Depends on use cases. We are working with a couple of security companies doing intrusion detection and for them, writing to disk on anomaly + notification seems to matter. Also financial services wanting to leverage open source tooling like spark or tensor flow still care about latency.
Wouldn’t it be valid to consider Kafka/RedPanda a bottleneck and another point of failure that may delay data getting to a destination?
In some cases, the performance, efficiency, and reliability gains from caching and consolidation make sense.
But, I’ve seen enough poor architectural decisions and lack of architectural oversight result in use of various log streaming, cloud messenging, app monitoring, object DBs, etc., all discounting the request overhead in time and traffic, points of failure, and overall complexity for some false sense of scalability enough to where things that seemed cool ten years ago make me physically sick now.
What are some questions to use to help determine whether Kafka/RedPanda actually make sense to use, without having to first baseline, then implement, then compare request time, reliability, and data freshness to gauge whether it was worth it?
BTW- I think there are valid cases for using it and appreciate all of the work!
If you use transactions, we don't support it yet. We are in active development here.
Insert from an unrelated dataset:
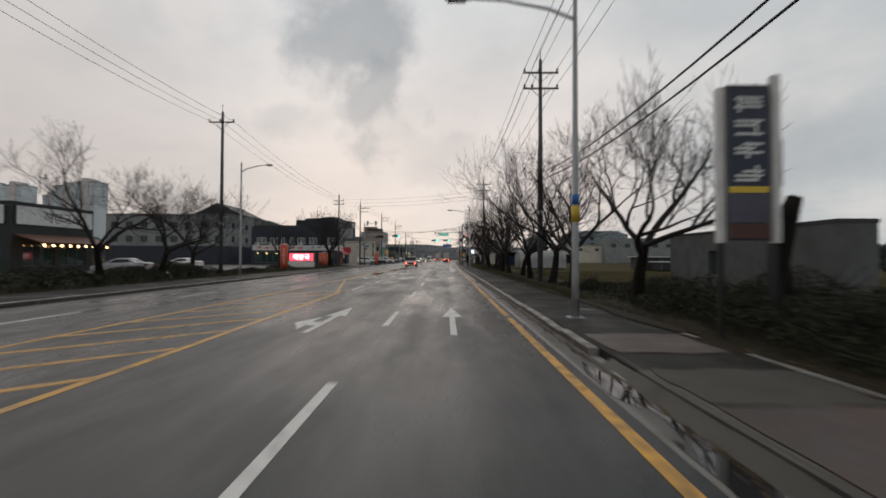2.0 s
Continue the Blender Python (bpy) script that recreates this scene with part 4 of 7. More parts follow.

Notice that folks love speed but the operational simplicity of having one binary/fault domain makes a lot of our enterprise users use the tech.
Last is if you like the product direction which is to my knowledge fundamentally different from the other engines out there. WASM in particular solves around 60% of all streaming work we see in the wild. It is effectively good at one shot transformations (gdpr, simple enriching, simple connection to downstream system like elastic, etc) as well as tiered storage.
Think the idea was to build something as easy as nginx - apt-get install redpanda and et voila
I hope to continue to focus on the developer experience.